En cenas y reuniones sociales, es común que sea el único argentino entre decenas de extranjeros que no hacen otra cosa que hablar de los argentinos. Ese abuelo que espera al nieto a la salida del colegio, ese amigo que camina con la mano en el hombro del otro, esa mujer desconocida que te cuenta en el colectivo los detalles más íntimos de su vida. Los extranjeros descubren en Buenos Aires una humanidad que en otros sitios parece perdida. Y de su amor desprejuiciado por la ciudad, aprendo una nueva manera de mirar a mis compatriotas, a mí mismo.

Al bosquejar Perdidas en la noche, el arte urbano y los extranjeros se colaron de inmediato, como si hubieran estado haciendo cola para entrar.

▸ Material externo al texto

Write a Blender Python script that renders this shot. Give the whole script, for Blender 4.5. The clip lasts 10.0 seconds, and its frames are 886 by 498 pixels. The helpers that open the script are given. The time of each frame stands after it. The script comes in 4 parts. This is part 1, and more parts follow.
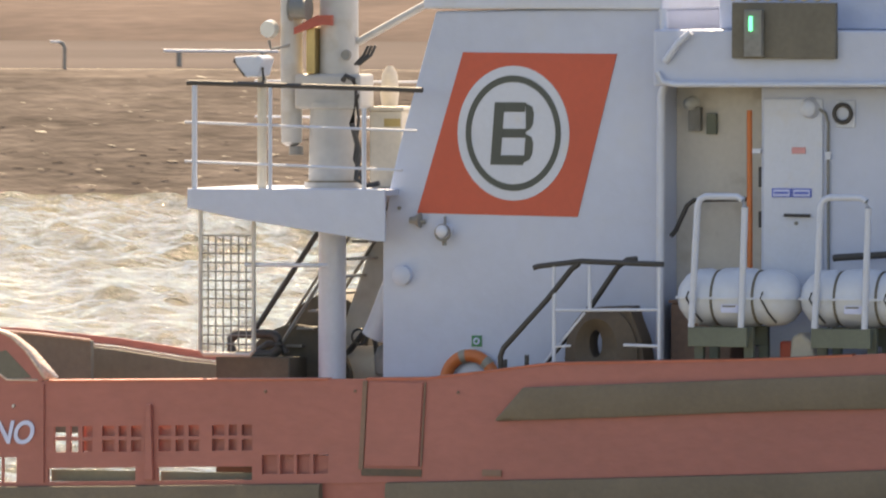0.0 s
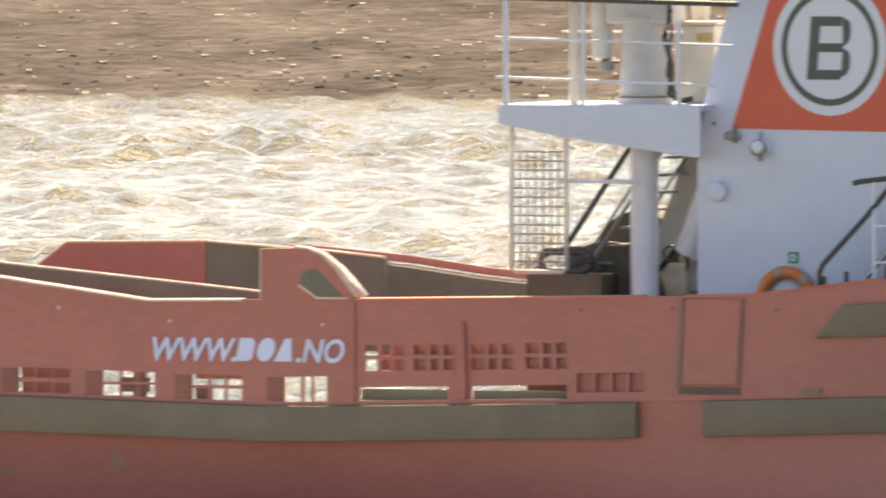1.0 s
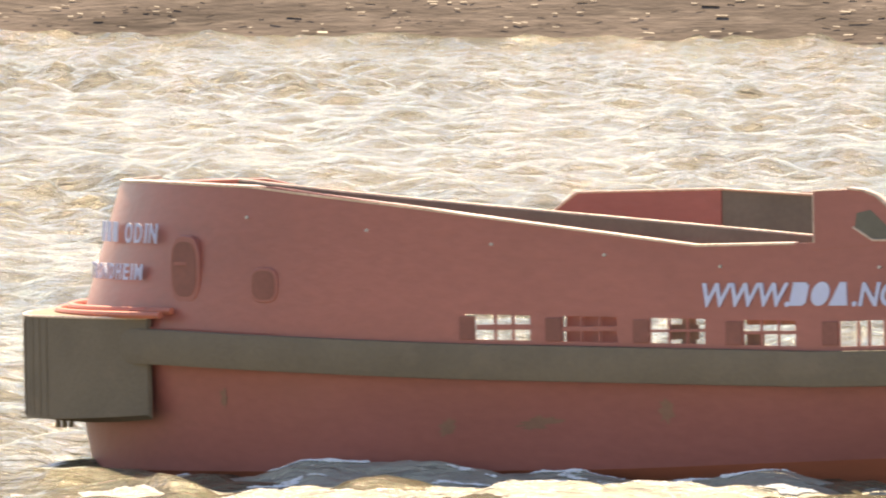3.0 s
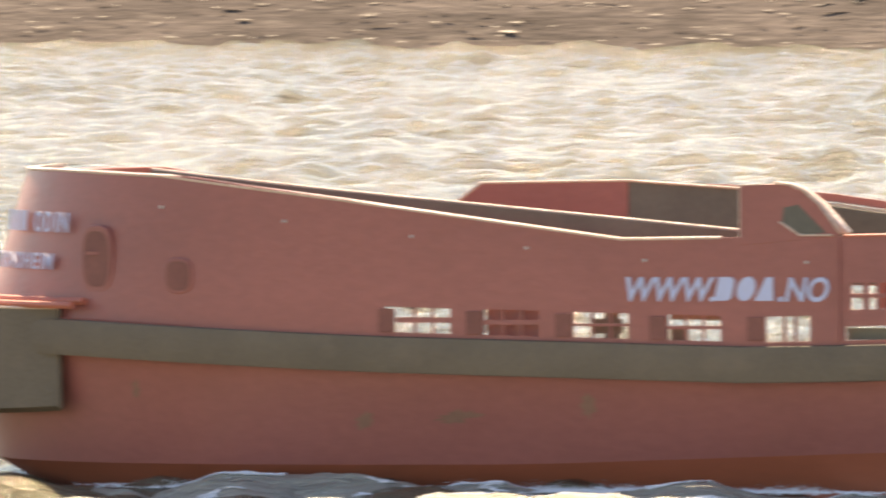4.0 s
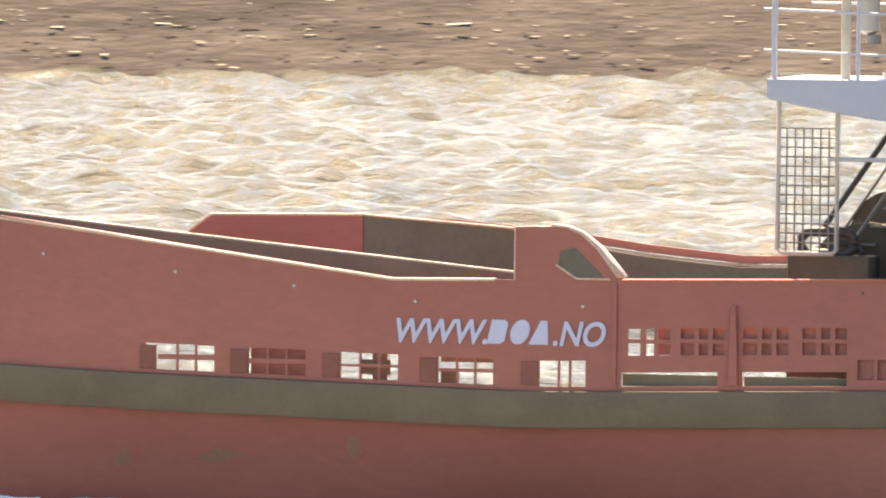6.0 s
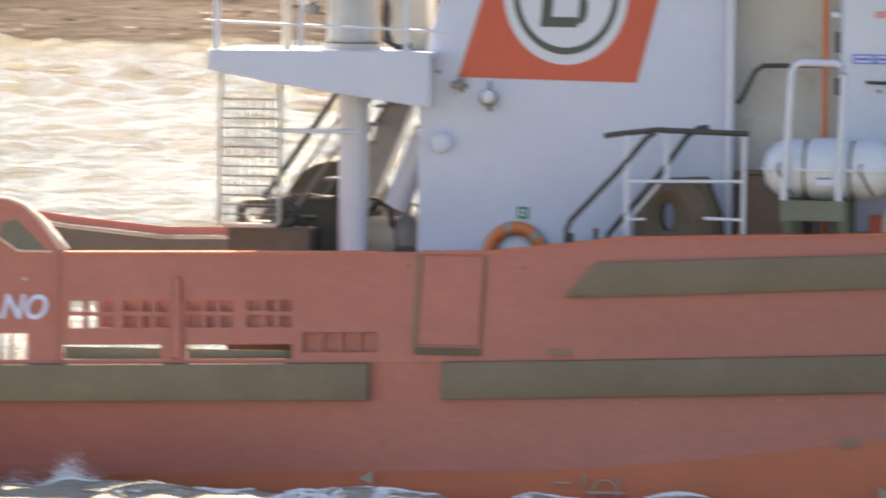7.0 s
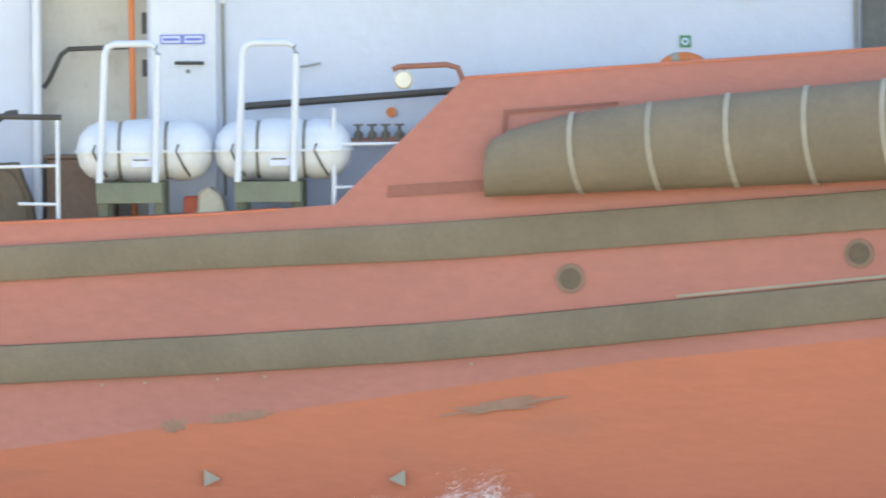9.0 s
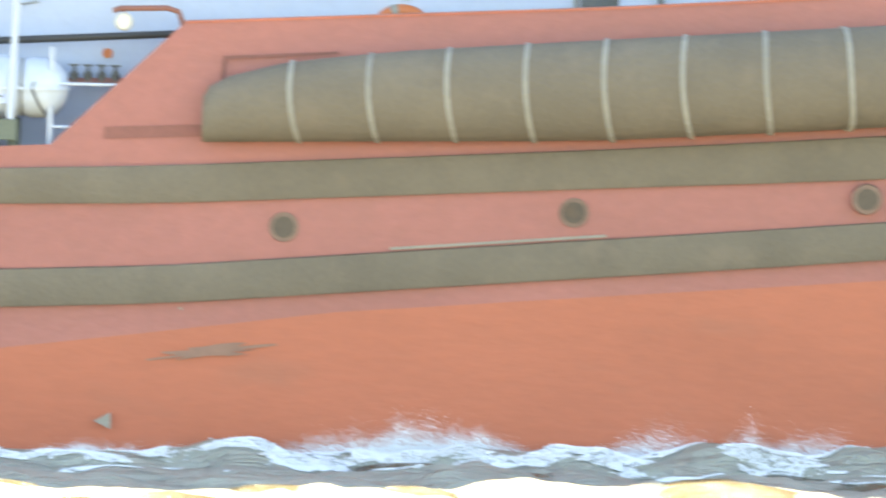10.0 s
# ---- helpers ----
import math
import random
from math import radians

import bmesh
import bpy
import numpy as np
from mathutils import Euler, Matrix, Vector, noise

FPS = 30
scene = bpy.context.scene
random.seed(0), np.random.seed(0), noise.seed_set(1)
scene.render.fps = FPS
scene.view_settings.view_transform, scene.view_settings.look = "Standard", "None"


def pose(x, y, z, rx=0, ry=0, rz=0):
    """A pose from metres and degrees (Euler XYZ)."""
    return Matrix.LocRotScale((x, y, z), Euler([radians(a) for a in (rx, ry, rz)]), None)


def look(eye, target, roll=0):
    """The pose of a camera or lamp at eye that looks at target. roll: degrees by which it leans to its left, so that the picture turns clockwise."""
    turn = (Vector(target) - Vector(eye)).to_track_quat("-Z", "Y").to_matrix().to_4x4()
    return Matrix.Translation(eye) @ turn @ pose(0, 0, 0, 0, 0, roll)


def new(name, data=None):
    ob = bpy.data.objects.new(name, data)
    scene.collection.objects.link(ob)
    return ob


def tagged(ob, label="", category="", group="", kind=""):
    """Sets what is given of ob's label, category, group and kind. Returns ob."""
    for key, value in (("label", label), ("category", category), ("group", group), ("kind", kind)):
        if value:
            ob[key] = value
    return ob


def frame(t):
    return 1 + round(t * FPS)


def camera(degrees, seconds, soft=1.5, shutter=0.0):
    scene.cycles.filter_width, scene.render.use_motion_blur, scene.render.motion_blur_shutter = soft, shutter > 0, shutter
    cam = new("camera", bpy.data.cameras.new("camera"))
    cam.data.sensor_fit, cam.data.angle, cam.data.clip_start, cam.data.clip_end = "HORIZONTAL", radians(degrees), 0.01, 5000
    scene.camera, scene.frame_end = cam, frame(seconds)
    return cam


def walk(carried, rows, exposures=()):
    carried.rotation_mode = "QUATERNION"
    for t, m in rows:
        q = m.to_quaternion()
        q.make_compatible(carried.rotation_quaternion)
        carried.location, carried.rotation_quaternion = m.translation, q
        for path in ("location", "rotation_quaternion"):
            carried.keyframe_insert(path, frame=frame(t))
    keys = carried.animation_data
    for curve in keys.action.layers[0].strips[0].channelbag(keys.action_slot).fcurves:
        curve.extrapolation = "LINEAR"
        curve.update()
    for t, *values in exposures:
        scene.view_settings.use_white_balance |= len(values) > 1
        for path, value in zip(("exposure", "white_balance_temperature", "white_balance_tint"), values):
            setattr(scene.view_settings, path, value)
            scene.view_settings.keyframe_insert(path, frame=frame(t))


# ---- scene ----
FOV = 3.4202
EYE = (67.71, -176.19, 9.29)
SPEED = 5.110          # the tug's way, metres a second
# seconds, bearing to the right of +y, tilt, roll
AIM = [
    (0.0, -21.146, -1.409, -0.07),
    (0.5, -20.753, -1.688, -0.09),
    (1.0, -20.878, -1.795, -0.11),
    (1.5, -20.877, -1.914, 0.02),
    (2.0, -20.649, -2.062, 0.08),
    (2.2, -20.484, -2.056, 0.05),
    (3.3, -19.914, -2.044, 0.10),
    (3.5, -19.809, -2.046, -0.01),
    (4.0, -18.177, -2.021, 0.03),
    (4.5, -16.666, -1.991, 0.03),
    (5.0, -15.678, -1.939, 0.01),
    (5.2, -15.341, -1.927, 0.06),
    (6.3, -13.398, -1.973, -0.00),
    (6.5, -12.721, -2.006, -0.02),
    (7.0, -10.330, -2.082, 0.02),
    (7.5, -8.798, -2.235, -0.03),
    (8.0, -7.262, -2.282, 0.01),
    (8.5, -5.863, -2.120, 0.02),
    (9.0, -4.359, -1.970, 0.00),
    (9.2, -3.837, -2.016, -0.01),
    (9.5, -3.153, -2.085, -0.01),
    (9.7, -2.614, -2.156, 0.19),
    (10.0, -1.519, -2.260, 0.36),
]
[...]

Pero antes, por supuesto, aparece Luciano Capra, el narrador. Es un tipo cercano a mí: traductor, padre, extranjero fuera y dentro de su país… Después asoma Willow, la chica californiana que viene a pintar murales a Barracas y desaparece después de unas semanas. Rose, la madre que viene a buscarla en una ciudad que le resulta indescifrable. Anabelle, la hija de Luciano con un pasado trágico en Virginia, sitio del que nunca se ha alejado. Como esta novela es más realista que la anterior (Bestias afuera), tengo que documentarme. Entrevisto a decenas de personas ―extranjeros, muralistas y grafiteros―, visito el Centro Cultural del Borda, entro en una morgue, recorro incansablemente el barrio de Barracas.

Avanzo, parafraseando a otro escritor, como un auto en una ruta oscura donde sólo se ve lo que iluminan los focos. Pasan meses, en algunos escribo más que otros, hasta que de golpe amanece sobre la ruta, sobre la novela, y esa luz me muestra que Willow y Anabelle son personajes espectrales. Una, a punto de quedar ciega, camina atormentada hacia la oscuridad futura. Otra regresa hacia la oscuridad de su pasado, del asesinato de su madre del que se salvó de milagro. Dos mariposas nocturnas que pelean por encontrar luz en la mitad de una larga noche. Con ellas empieza Perdidas en la noche, y con ellas termina.